I have seen this discussion widening more and more in both the UK and the US with blogs such as Matt, Tim Simmonds, Phil Whittall's ; groups on Facebook such as New Monasticism and the Irresistible Revolution and Another World is Possible; and provoking books such as School(s) for Conversion: 12 Marks of a New Monasticism. What I find interesting is the breadth of people talking about this - Anglicans, Methodists, Charismatics, Reformed - the whole breadth, uniting around the idea that it is possible to express Christ through community more than we are at the moment.

These things have been bubbling away inside me for a few years now, and are beginning to take a more solid shape. Here are some random thoughts:

  • Why do we all need to live in our own little boxes? Why can we not share housing - releasing resources, saving energy, creating a more open and welcoming envirnoment?
  • How can we make the shift form seeing possession as 'my stuff' and start seeing them as 'God's Stuff' and thus seeing them as 'Our Stuff' - holding things lightly and generously?
  • If the world cannot sustain the life of the average Briton when given to the whole population of the earth, should we not change our lifestyle to live more simply?
  • The Church could be a prophetic voice, living genuinely counter-culturally to show that a better world is possible, that we do not have to live selfish, consumer-driven lives.

This all feels like a lot of jumbled thoughts at the moment.

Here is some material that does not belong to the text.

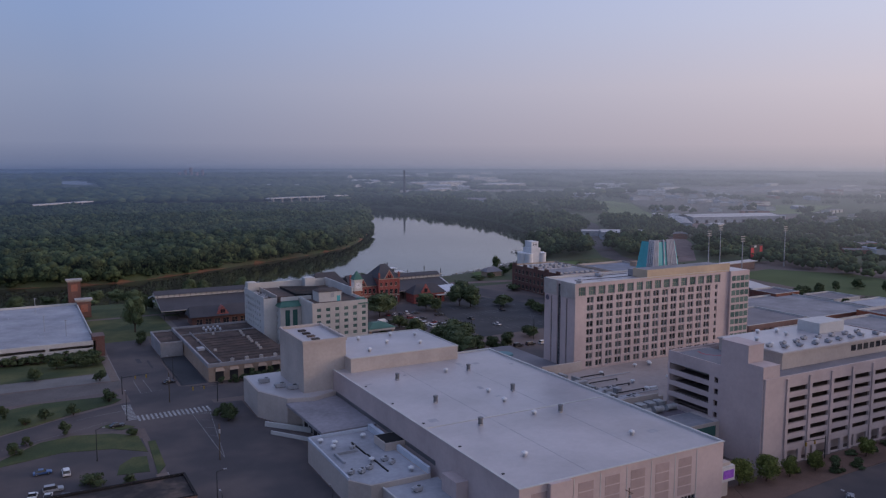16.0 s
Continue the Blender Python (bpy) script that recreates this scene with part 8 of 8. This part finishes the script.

Anyone want to join me in working out what it all means?


  1. Here's a question then, let's earth it and problem solve - how do you get from a-b? What do you need, what does it take to get some movement on this?

  2. I think we probably need to realise that if the church start sharing accommodation and all our possesions we are just going to look wierd to the rest of our culture!

    Does community have to be about us all living in some sort of YMCA and lending all our stuff to some christian who wont give it back?

  3. OK Phil - let's do it - I'll be in touch.

    Tim - so we'll look wierd as opposed to ... now right???

    Seriously - in my experience the Church is more convincing when looking at where it is enculturated and acting against that than when it is trying to not look wierd and to 'fit in'.

    You jump to an extreme when talking about 'living in some sort of YMCA' - you are assuming the worst, but not aiming for the best.

    The assumptions on what is a 'normal' life in our society are so at odds with how we are supposed to live accoridng to Scripture. If we think an automatic washing machine, TV, DVD player, gaming console, IPOD, home ownership, a garden, matching crockery, fitted kitchen, conservatory, annual holiday are all normal we are so mistaken. The Bible says "If we have food and covering, with these we shall be content."

    I'm just asking the question (I'm just exploring here), not saying we all need to share housing, although economic and envirnomental arguments are pretty compelling. In some european countries there are other models for living that we are not even considering here - apartments with shared laundry and gardens for example - and these can make a huge difference. There are also the needy among us - our current model of these things doesn't give us much opportunity to help people.

    Just trying to get a grip on things.

  4. I am exploring too.

    I like your comments and was being a bit sarcastic to provoke the debate!

  5. I think the idea of having some private and some shared space is well worth investigating - bedrooms, bathroom and a relaxing room (lounge or whatever) as important but kitchen, utilities room, garden, dining room could be shared.

    The other idea is kind of Eden project style but having enough Christians in a street to make a difference. I live in a square with 33 other houses, how many more Christian families would it take to 'tip' the balance, affect the dynamic of the square, the events that take place, the atmosphere? On evidence so far, more than 1! It also allows for sharing because we're in proximity to each other but not in each others pockets. What do you think Tim?

  6. I think the "commune" approach is a logical conclusion that eventually may become unfulfilling in the same way that living in our own little pokey boxes does.

    I think I am looking for something where I do own things, I do take personal financial responsibility and everything that provides me with is open to God, and the Church community I am part of to share in.

    So I have a house, which I bought using a mortgage, and I had a lodger for two years. Then I got married, we had a year of just us two, now we have a 17 year old guy living with us who needed a place to stay while he completed 6th form college.

    Giving others a home who need one - somehow I need a home from which to do that. I don't want to offer someone a room in a shared space, I want to open my space to them, somehow.

    Tonight there are the guys I play football with on mondays coming over to our place to watch the England game.

    I like the idea of some "personal" space, because that is what we can actually share effectively, share sacrifically. If everything disappears into a central hole we end up with nothing to give rather than everything to share.

    Having said that I like the "shared space" idea, with some specific areas of our lives not actually needing us to "own" them, and that goes for everything from a dining room to a car.

  7. Practically, I think we need to be very aware of the 'tyranny of things', as Randy Alcorn describes it. E.g., I buy a TV, and then I buy a comfy chair to watch the TV, and then I get surround sound, and then I buy a load of dvds, and then, and then... and suddenly it is the TV that owns me, rather than the other way round.

    And I think we also need to be aware of our personal blind spots. It is easy for me to criticise someone who spends lots of money on something I am not interested in, while I can usually rationalise spending lots of money on the things that matter to me!

    It is easy to get judgmental, and it is easy to treat others with less grace than we do ourselves.

    But we do all have too much stuff.

    I like the quote in the Tobias Jones book that got me started on all this: "Already the first or second question people ask on looking for a house is about storage space, because we've all got too many possessions. We just haven't got enough space to put them, so we have to work harder and earn more aggressively to have a couple of extra square metres of floor, which will then get filled up with more rubbish."

  8. hey... if I can update my blog at least once a month, you can too!